▶ _Prompt_
Print exactly those lines that run from the beginning of the data to the line bearing "y, z: stack4(0.35", inclusive.

[start of Items]

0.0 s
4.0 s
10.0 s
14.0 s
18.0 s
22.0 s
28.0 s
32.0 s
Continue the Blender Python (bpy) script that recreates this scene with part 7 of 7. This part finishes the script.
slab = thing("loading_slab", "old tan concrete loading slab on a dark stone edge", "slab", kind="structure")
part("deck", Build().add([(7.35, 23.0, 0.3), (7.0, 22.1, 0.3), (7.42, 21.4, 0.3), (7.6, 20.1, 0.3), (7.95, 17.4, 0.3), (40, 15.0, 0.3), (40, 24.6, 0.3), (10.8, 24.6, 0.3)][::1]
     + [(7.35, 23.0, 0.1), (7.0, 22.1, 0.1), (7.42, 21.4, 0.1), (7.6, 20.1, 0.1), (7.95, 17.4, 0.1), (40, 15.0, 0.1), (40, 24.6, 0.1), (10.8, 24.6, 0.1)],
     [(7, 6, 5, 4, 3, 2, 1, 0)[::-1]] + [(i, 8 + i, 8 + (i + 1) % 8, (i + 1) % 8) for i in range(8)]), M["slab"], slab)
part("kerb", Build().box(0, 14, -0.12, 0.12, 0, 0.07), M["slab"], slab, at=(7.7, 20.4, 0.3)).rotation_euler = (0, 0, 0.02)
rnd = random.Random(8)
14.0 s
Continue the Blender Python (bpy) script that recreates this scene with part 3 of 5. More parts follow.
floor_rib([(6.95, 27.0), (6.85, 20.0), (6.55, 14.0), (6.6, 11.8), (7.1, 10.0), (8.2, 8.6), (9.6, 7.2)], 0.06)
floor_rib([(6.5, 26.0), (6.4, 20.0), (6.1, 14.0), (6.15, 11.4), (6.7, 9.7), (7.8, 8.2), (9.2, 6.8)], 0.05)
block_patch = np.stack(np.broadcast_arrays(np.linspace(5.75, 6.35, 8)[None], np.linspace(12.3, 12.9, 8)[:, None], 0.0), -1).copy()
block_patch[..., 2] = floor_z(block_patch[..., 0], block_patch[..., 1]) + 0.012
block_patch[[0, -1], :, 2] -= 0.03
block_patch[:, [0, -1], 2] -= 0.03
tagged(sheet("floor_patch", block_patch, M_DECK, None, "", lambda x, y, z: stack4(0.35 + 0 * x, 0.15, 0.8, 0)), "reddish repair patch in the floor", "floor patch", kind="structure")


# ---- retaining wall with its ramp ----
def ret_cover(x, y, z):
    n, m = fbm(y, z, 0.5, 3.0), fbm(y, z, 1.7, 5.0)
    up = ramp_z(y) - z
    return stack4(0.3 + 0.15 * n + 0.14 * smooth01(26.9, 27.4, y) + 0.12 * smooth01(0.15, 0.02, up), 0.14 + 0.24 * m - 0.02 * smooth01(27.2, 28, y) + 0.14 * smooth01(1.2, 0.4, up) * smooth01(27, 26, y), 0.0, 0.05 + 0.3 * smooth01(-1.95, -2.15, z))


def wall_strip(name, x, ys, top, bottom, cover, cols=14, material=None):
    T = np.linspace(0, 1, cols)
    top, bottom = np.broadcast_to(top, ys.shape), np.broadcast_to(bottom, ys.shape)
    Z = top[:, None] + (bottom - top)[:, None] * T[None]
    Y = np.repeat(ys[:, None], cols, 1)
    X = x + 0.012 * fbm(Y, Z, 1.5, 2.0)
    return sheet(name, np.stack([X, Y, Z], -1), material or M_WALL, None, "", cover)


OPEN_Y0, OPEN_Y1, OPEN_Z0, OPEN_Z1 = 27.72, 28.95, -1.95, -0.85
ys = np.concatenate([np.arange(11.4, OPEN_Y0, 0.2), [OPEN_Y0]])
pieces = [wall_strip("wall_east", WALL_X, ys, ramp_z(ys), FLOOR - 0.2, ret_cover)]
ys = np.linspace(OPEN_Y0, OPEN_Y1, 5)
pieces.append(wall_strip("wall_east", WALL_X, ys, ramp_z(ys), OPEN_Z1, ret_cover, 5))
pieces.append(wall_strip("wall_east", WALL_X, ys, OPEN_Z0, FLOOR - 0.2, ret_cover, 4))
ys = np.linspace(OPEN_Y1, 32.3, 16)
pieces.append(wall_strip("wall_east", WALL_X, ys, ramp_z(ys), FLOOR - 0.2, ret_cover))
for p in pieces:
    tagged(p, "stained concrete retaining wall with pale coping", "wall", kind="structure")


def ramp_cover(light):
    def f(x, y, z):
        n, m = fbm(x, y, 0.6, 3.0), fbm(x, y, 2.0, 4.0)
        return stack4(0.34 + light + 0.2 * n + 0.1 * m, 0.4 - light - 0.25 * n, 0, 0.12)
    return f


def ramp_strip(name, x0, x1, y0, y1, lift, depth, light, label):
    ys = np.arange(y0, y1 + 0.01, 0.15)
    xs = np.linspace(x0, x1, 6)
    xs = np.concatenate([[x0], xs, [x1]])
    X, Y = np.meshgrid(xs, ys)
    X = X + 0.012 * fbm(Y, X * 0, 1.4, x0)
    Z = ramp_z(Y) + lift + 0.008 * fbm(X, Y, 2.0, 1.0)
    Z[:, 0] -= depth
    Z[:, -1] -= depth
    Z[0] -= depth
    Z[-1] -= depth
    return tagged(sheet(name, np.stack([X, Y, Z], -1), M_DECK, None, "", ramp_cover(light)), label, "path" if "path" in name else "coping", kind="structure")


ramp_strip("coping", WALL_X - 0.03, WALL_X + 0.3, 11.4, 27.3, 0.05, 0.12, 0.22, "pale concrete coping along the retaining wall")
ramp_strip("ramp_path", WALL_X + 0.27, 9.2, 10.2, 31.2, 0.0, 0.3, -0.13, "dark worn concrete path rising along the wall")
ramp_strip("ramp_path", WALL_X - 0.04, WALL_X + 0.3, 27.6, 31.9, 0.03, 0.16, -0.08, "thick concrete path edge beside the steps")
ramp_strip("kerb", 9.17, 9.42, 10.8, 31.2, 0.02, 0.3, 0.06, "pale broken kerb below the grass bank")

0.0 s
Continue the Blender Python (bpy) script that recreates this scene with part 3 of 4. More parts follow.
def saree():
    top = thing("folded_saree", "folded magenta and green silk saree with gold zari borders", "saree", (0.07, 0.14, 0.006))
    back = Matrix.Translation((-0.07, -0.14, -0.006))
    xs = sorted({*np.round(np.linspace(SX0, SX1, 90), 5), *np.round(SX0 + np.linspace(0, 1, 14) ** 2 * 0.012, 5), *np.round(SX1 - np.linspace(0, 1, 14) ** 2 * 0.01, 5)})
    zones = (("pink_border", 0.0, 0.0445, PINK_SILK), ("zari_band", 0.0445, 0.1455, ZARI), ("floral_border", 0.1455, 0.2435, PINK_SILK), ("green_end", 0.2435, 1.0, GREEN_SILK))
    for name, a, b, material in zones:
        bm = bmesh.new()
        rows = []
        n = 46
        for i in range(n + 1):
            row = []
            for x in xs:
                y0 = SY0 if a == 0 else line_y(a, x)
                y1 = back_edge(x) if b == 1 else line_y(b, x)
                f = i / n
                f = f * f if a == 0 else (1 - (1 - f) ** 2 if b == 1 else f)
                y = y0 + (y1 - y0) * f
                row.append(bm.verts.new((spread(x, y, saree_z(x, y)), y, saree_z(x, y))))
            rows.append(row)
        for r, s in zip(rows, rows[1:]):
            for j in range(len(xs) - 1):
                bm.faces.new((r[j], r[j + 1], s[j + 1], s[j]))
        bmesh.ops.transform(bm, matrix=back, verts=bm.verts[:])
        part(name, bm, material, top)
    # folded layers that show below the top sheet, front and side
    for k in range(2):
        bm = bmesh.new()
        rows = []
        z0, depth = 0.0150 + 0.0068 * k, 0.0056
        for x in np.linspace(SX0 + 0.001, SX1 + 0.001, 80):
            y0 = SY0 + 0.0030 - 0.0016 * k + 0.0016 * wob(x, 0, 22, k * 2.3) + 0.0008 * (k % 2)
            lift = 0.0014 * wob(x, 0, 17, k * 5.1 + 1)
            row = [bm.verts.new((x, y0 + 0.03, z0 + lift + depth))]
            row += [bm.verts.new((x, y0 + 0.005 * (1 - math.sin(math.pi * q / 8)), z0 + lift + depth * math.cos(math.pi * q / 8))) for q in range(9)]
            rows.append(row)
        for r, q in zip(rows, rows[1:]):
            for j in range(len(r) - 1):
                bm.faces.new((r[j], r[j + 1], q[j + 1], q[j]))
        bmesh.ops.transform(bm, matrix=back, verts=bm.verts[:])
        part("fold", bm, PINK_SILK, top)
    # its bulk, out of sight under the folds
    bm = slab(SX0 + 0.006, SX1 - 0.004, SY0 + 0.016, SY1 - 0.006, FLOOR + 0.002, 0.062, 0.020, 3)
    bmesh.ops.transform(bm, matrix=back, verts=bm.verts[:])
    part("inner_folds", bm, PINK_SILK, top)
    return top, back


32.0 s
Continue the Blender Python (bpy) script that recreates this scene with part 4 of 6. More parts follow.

[end of Items]

▶ _Finished answer_
0.0 s
4.0 s
10.0 s
14.0 s
18.0 s
22.0 s
28.0 s
32.0 s
Continue the Blender Python (bpy) script that recreates this scene with part 7 of 7. This part finishes the script.
slab = thing("loading_slab", "old tan concrete loading slab on a dark stone edge", "slab", kind="structure")
part("deck", Build().add([(7.35, 23.0, 0.3), (7.0, 22.1, 0.3), (7.42, 21.4, 0.3), (7.6, 20.1, 0.3), (7.95, 17.4, 0.3), (40, 15.0, 0.3), (40, 24.6, 0.3), (10.8, 24.6, 0.3)][::1]
     + [(7.35, 23.0, 0.1), (7.0, 22.1, 0.1), (7.42, 21.4, 0.1), (7.6, 20.1, 0.1), (7.95, 17.4, 0.1), (40, 15.0, 0.1), (40, 24.6, 0.1), (10.8, 24.6, 0.1)],
     [(7, 6, 5, 4, 3, 2, 1, 0)[::-1]] + [(i, 8 + i, 8 + (i + 1) % 8, (i + 1) % 8) for i in range(8)]), M["slab"], slab)
part("kerb", Build().box(0, 14, -0.12, 0.12, 0, 0.07), M["slab"], slab, at=(7.7, 20.4, 0.3)).rotation_euler = (0, 0, 0.02)
rnd = random.Random(8)
14.0 s
Continue the Blender Python (bpy) script that recreates this scene with part 3 of 5. More parts follow.
floor_rib([(6.95, 27.0), (6.85, 20.0), (6.55, 14.0), (6.6, 11.8), (7.1, 10.0), (8.2, 8.6), (9.6, 7.2)], 0.06)
floor_rib([(6.5, 26.0), (6.4, 20.0), (6.1, 14.0), (6.15, 11.4), (6.7, 9.7), (7.8, 8.2), (9.2, 6.8)], 0.05)
block_patch = np.stack(np.broadcast_arrays(np.linspace(5.75, 6.35, 8)[None], np.linspace(12.3, 12.9, 8)[:, None], 0.0), -1).copy()
block_patch[..., 2] = floor_z(block_patch[..., 0], block_patch[..., 1]) + 0.012
block_patch[[0, -1], :, 2] -= 0.03
block_patch[:, [0, -1], 2] -= 0.03
tagged(sheet("floor_patch", block_patch, M_DECK, None, "", lambda x, y, z: stack4(0.35 + 0 * x, 0.15, 0.8, 0)), "reddish repair patch in the floor", "floor patch", kind="structure")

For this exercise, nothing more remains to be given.